Users typically have no idea slack space exists. They don’t take steps to clean it; they don’t know to delete sensitive content from slack; they assume that emptying the Recycle Bin or running a privacy tool removes everything. The result is that data found in slack space is often more candid than data the user actively manages. Browser private mode might leave traces in slack from before private mode was enabled. Securely deleted documents might leave fragments in slack from when they were saved. Chat applications that delete logs might leave traces in slack from when those logs were stored as files.

The e-discovery angle

In e-discovery (the legal process of producing electronically stored information for litigation), slack space is a recognized source of relevant evidence. Production requirements may include slack space content; protective orders may exclude it. The TechTarget framing notes slack space’s role in “the process of finding digital information for legal, compliance or internal investigation purposes.” Most enterprise e-discovery tools include slack space scanning as a standard feature.

Anti-forensics: hiding data in slack

The same property that makes slack space forensically interesting (invisible to normal file operations) makes it useful for hiding data:

• Slacker.exe (released in the early 2000s) was a notorious tool that distributed data across the slack space of legitimate files, making the data invisible to standard file system operations while preserving it across the drive.
• Various other anti-forensics tools have used similar techniques.
• Modern forensic tools detect these techniques, but the cat-and-mouse dynamic continues.

For data recovery (rather than forensic) contexts, anti-forensics use of slack space is relevant only when the user themselves needs to recover hidden data they previously stored.

Different categories of recovery software handle slack space with very different levels of capability.
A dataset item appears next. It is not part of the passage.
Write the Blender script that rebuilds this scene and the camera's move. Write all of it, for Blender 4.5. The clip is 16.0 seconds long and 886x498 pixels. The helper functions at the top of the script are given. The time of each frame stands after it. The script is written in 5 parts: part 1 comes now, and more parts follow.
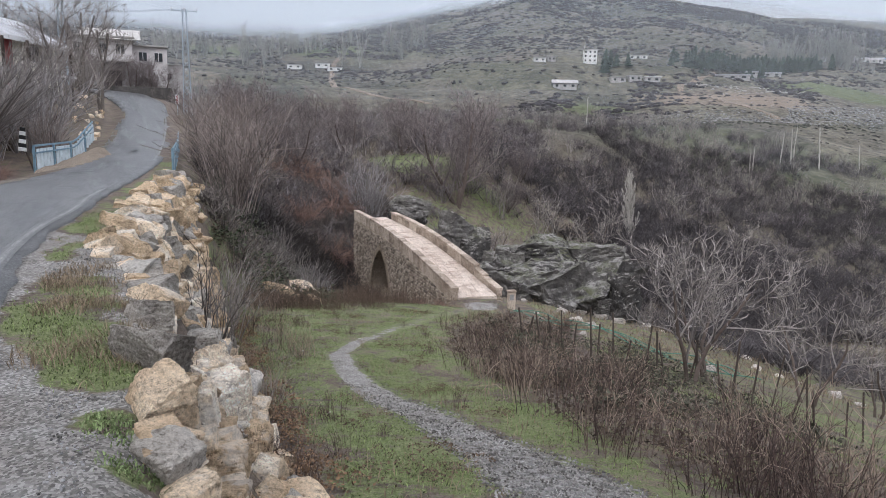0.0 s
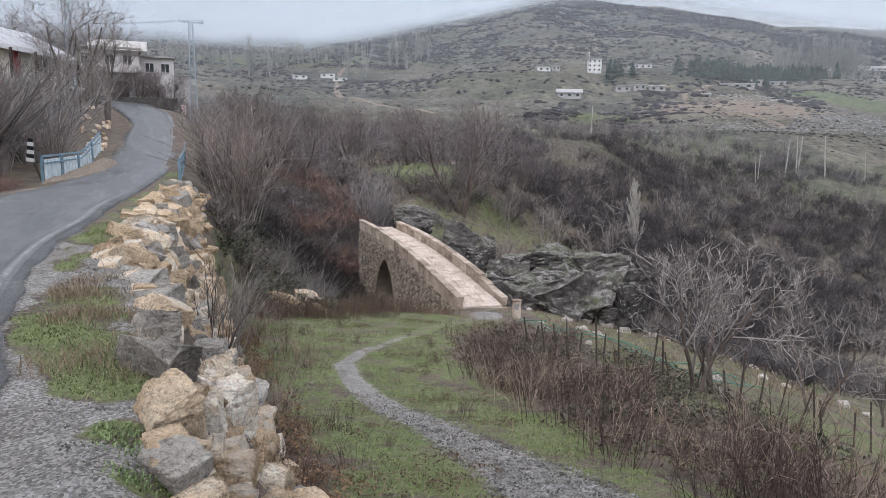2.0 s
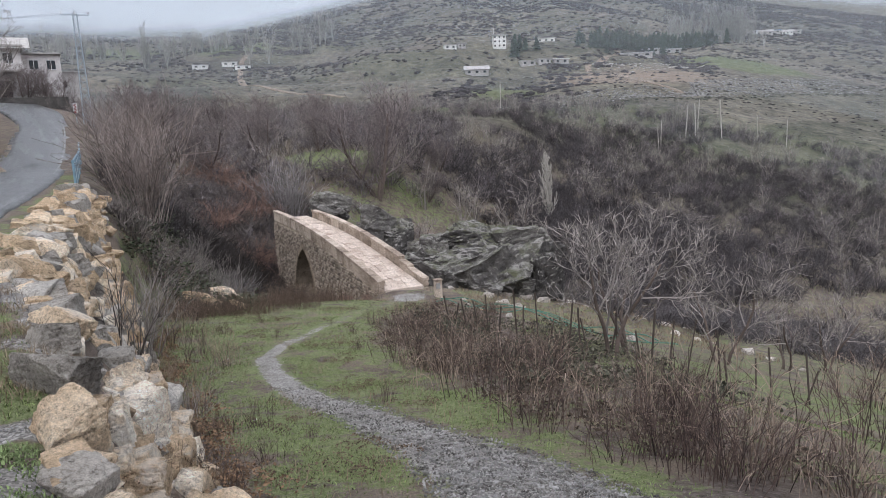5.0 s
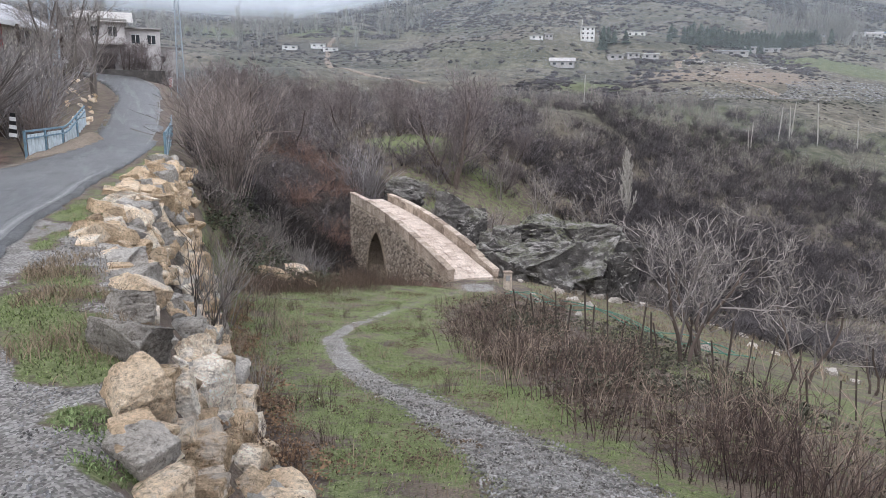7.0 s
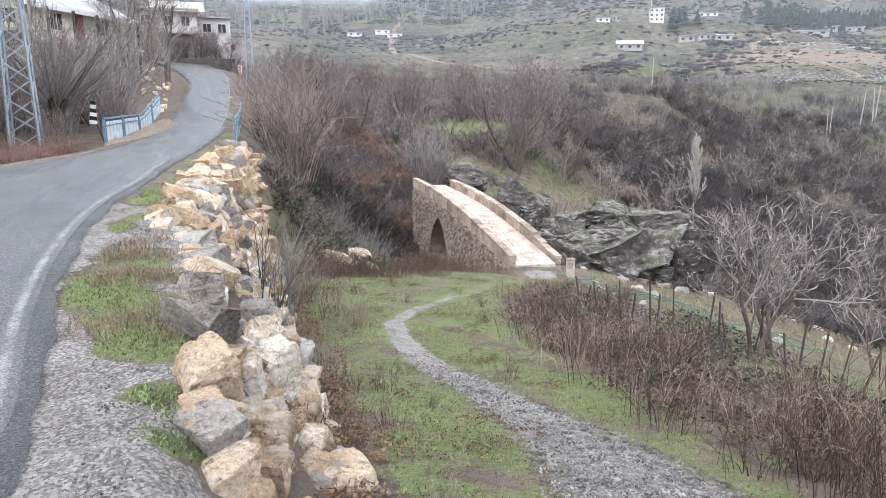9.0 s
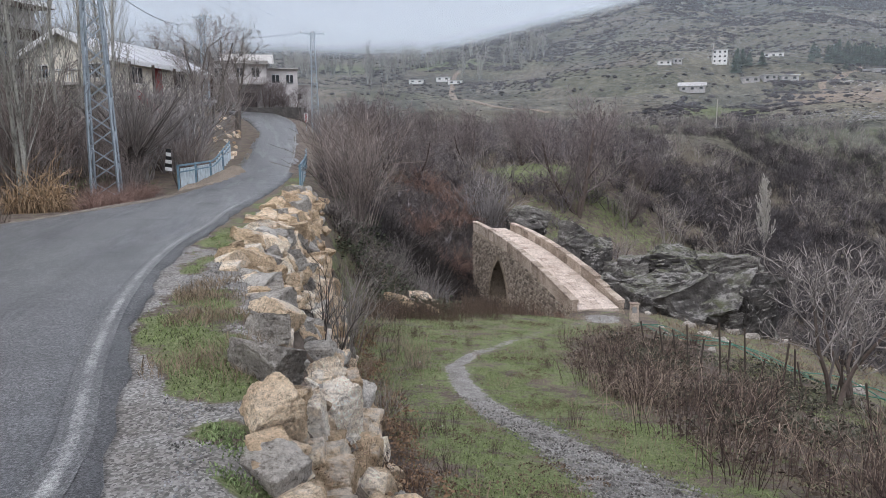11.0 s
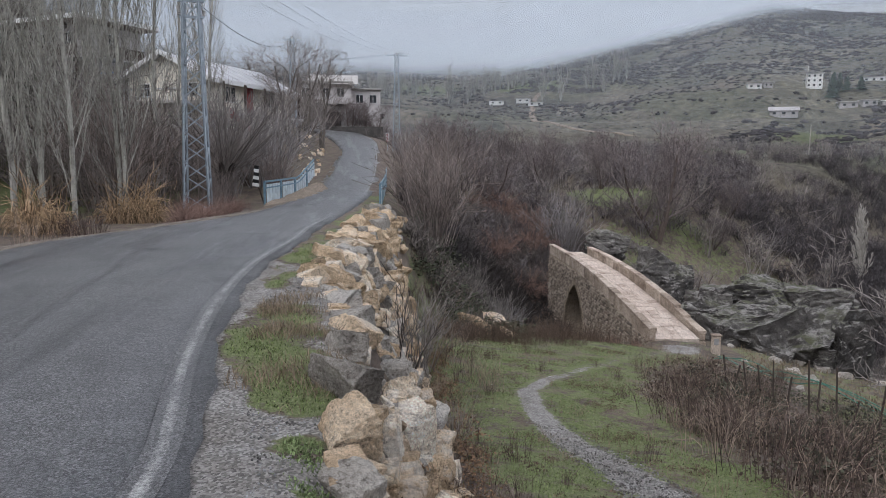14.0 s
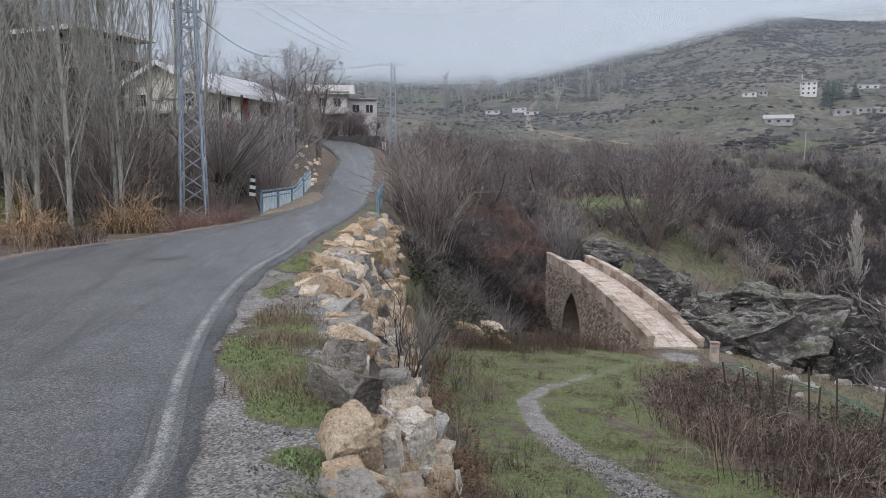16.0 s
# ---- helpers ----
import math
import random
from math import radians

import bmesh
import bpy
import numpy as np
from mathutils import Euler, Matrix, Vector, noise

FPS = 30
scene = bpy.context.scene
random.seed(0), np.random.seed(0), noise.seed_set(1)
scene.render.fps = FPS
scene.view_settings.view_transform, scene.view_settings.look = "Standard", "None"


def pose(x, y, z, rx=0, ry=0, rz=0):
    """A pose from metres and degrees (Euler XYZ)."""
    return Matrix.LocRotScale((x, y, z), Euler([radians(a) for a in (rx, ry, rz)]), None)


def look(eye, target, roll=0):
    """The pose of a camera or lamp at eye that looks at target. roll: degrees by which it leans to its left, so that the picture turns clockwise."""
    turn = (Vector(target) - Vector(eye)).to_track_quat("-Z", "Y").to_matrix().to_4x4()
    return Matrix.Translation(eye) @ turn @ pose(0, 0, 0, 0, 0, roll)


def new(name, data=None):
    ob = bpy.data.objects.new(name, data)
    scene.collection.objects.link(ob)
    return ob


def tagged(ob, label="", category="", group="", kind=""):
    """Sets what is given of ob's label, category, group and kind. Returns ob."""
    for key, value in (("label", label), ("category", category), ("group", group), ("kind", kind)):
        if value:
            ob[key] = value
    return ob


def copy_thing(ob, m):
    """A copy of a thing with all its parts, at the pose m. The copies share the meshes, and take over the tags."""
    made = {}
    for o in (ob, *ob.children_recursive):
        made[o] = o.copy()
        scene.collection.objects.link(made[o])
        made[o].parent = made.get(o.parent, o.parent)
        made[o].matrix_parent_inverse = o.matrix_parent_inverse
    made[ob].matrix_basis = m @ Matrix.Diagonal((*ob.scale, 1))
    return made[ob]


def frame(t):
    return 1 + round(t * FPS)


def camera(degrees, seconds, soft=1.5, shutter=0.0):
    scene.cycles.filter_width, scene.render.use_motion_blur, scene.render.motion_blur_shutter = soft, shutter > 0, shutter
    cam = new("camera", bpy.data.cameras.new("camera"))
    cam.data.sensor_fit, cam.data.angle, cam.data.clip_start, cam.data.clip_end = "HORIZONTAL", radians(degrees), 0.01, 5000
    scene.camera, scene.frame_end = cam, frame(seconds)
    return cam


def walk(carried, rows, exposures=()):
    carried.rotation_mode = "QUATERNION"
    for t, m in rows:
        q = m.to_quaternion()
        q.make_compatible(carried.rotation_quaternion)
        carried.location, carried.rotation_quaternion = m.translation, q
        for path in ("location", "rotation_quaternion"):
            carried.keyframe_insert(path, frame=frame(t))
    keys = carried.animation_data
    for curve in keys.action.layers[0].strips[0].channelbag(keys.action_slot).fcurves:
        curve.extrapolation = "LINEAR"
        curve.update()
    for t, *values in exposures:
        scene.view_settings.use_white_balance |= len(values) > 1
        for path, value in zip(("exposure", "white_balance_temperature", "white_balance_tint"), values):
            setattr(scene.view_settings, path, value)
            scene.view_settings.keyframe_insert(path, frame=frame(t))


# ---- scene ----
cam = camera(64.65, 16.0, soft=0.5)
EYE = 1.7
# seconds, offset of the eye in metres, turn in degrees
ROWS = [
    (0.0, -0.012, 0.096, -0.026, 79.98, -1.32, 0.23),
    (0.5, -0.019, 0.084, -0.013, 79.40, -1.73, 1.93),
    (1.0, -0.024, 0.090, -0.016, 80.64, -1.48, 1.02),
    (1.5, -0.010, 0.065, -0.009, 80.86, -0.93, 0.87),
    (2.0, -0.015, 0.073, -0.014, 80.72, -1.17, 0.62),
    (2.5, -0.017, 0.088, -0.020, 80.87, -0.57, 0.30),
    (3.0, -0.003, 0.081, -0.005, 80.56, -0.97, -0.09),
    (3.5, 0.008, 0.072, 0.002, 81.96, -0.23, -0.94),
    (4.0, 0.006, 0.077, -0.013, 80.99, 0.12, -0.14),
    (4.5, 0.054, 0.047, -0.006, 80.67, 2.13, -3.12),
    (4.7, 0.106, 0.019, 0.015, 79.77, 2.07, -6.50),
    (6.8, 0.135, 0.168, -0.001, 78.30, -0.62, -1.98),
    (7.0, 0.118, 0.178, 0.011, 78.39, -0.69, 0.02),
    (7.5, 0.080, 0.217, 0.007, 76.74, -1.49, 2.33),
    (8.0, 0.117, 0.201, 0.014, 76.64, 0.44, 4.85),
    (10.3, 0.107, 0.209, -0.018, 79.09, -1.10, 5.19),
    (10.5, 0.111, 0.203, 0.001, 79.49, -0.54, 6.02),
    (11.0, 0.079, 0.212, -0.005, 80.75, 0.53, 9.88),
    (11.5, 0.085, 0.183, 0.006, 81.33, 1.52, 13.57),
    (12.0, 0.068, 0.180, 0.009, 82.38, 1.89, 16.45),
    (12.5, 0.047, 0.171, 0.019, 83.39, 1.77, 20.42),
    (13.0, 0.068, 0.127, 0.048, 84.14, 0.96, 21.06),
    (13.5, 0.074, 0.135, 0.056, 82.98, 0.37, 17.90),
    (14.0, 0.044, 0.187, 0.031, 82.39, -0.56, 16.22),
    (14.5, 0.003, 0.271, 0.013, 82.17, -0.54, 17.30),
    (15.0, 0.076, 0.160, 0.047, 82.18, -0.86, 13.41),
    (15.5, 0.055, 0.216, 0.020, 82.33, -0.52, 9.80),
    (16.0, 0.013, 0.236, 0.007, 83.14, -0.30, 15.93),
]
EXPOSURES = [(0.0, 0.06), (4.7, 0.05), (7.0, 0.22), (7.5, 0.48), (8.0, 0.96), (8.3, 1.05), (10.3, 0.05), (12.5, -0.08), (13.0, -0.18), (14.5, -0.32), (15.0, -0.25), (15.5, -0.28), (16.0, -0.2)]
walk(cam, [(t, pose(x, y, EYE + z, rx, ry, rz)) for t, x, y, z, rx, ry, rz in ROWS], [(t, s, 6340, 12.8) for t, s in EXPOSURES])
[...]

Consumer recovery software

Most consumer-tier recovery software focuses on recovering files that the file system thinks have been deleted but whose clusters are still intact. Slack space scanning is typically not a primary feature; some tools include it as an optional deep-scan capability, but it’s not the central use case. Consumer tools that do scan slack space usually present results as a separate category (often labeled “raw recovery” or “fragment recovery”) to distinguish from full file recoveries.

Forensic recovery software

Professional forensic tools treat slack space as a first-class data source:

• X-Ways Forensics is widely cited (HC Cybersecurity references it specifically) for granular slack space analysis. Skilled examiners can manually filter, sort, and carve specific data types from file slack with extreme efficiency.
• EnCase and FTK include slack space in their standard analysis pipelines.
• Autopsy / Sleuth Kit processes slack space as part of its automated ingest workflow.
• X-Ways’ approach to partial overwrite: when a file has been partially overwritten, automated tools often discard the broken file. X-Ways can manually extract surviving text fragments from slack space, salvaging information that automated tools would declare lost.
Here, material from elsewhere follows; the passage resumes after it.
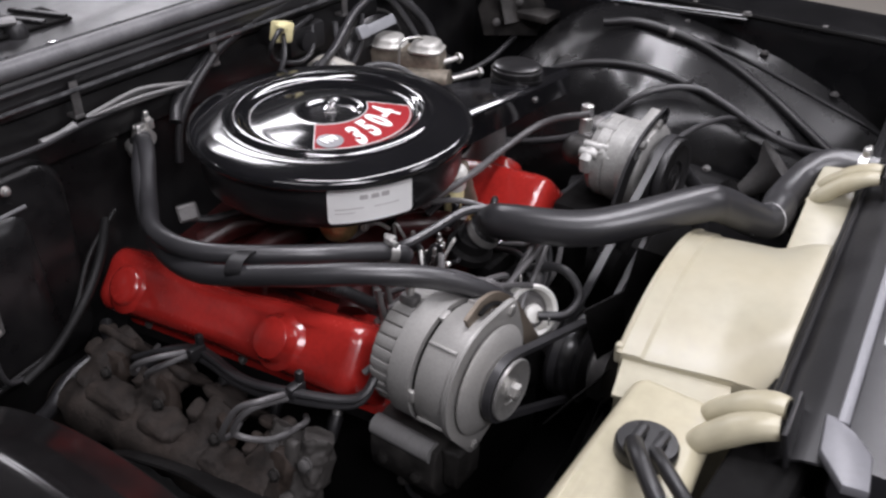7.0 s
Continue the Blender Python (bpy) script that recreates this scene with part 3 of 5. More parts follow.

The signature-based recovery approach

Signature-based recovery against slack space yields fragments rather than complete files. The recovery tool scans cluster tails for recognizable file signatures (JPEG headers, PDF headers, ZIP markers) and extracts whatever follows. The output is typically:

• Partial files with no clear endpoint (the signature marks the start, but the cluster boundary cuts off the data before the file’s actual end).
• Fragmentary text from documents that lacked clear signatures; recovery extracts the readable text, dropping binary structure.
• Multiple small fragments from a single file scattered across many cluster tails.

Limitations of slack space recovery

Slack space recovery has inherent limits:

• Fragments aren’t always usable. A 50-byte text fragment is rarely enough to be meaningful; a 3KB JPEG fragment may show only a corner of the original image.
• No reassembly possible across clusters. Slack space contains tails; the heads (in different clusters) are separately allocated to different files. The original file’s structure is fundamentally broken.
• Modern file systems with 4KB clusters and 4KB sectors have less slack per file than older systems with larger clusters; less slack means less recoverable data.
• SSDs with TRIM may have proactively cleared deleted clusters, eliminating the slack-space data source for files the user originally deleted.

Beyond the standard cluster-tail slack, several special slack space variants exist in modern file systems that have particular forensic significance.⁴

MFT slack space (NTFS)

The NTFS Master File Table contains records describing every file and directory on the volume. Each MFT record is 1024 bytes, regardless of how much metadata the file actually has. The unused portion of an MFT record is MFT slack space, and it has its own forensic value distinct from standard cluster-tail slack.

Recent research from Sygnia (2025) on MFT slack space in modern Windows systems found that:

• Modern Windows actively overwrites MFT slack in many cases, eliminating residual data that older Windows versions retained.
• However, MFT slack in directory records (records describing folders rather than files) preserves residual file metadata across deletions and even secure wipes.
• This metadata can prove a file existed on a system in a specific directory, even when the file itself has been securely deleted.
• Most public forensic tools don’t extract this data; the analysis often has to be done manually using hex editors and custom parsing.

NTFS resident files

For files small enough (typically under 1 KB), NTFS stores the file’s data directly inside the MFT record rather than allocating a separate cluster. Resident files have no cluster-level slack space; their data lives in the MFT record’s data attribute, and there’s no end-of-cluster gap. The MFT record itself may have slack space if the resident file is smaller than the record’s available space, which is a different concept that overlaps with MFT slack.

$I30 directory entries

When a directory’s entries grow beyond what fits in the MFT record (1024 bytes), NTFS moves the entries to external $I30 index attributes. These entries can include records of files that have since been deleted, providing a separate forensic source. The Sygnia research notes that some forensic tools can extract and parse $I30 data, while resident directory information (still inside the MFT) typically isn’t exposed by most tools.

Journal-based slack on ext4 and APFS

Modern Linux and macOS file systems use journals or log structures that can contain residual data analogous to slack space. The ext4 journal records pending file system operations; deleted file metadata may persist in journal entries even after the file’s clusters have been freed. APFS’s copy-on-write structure produces similar effects through its snapshot mechanism. These aren’t called “slack space” in the strict sense but produce comparable forensic value.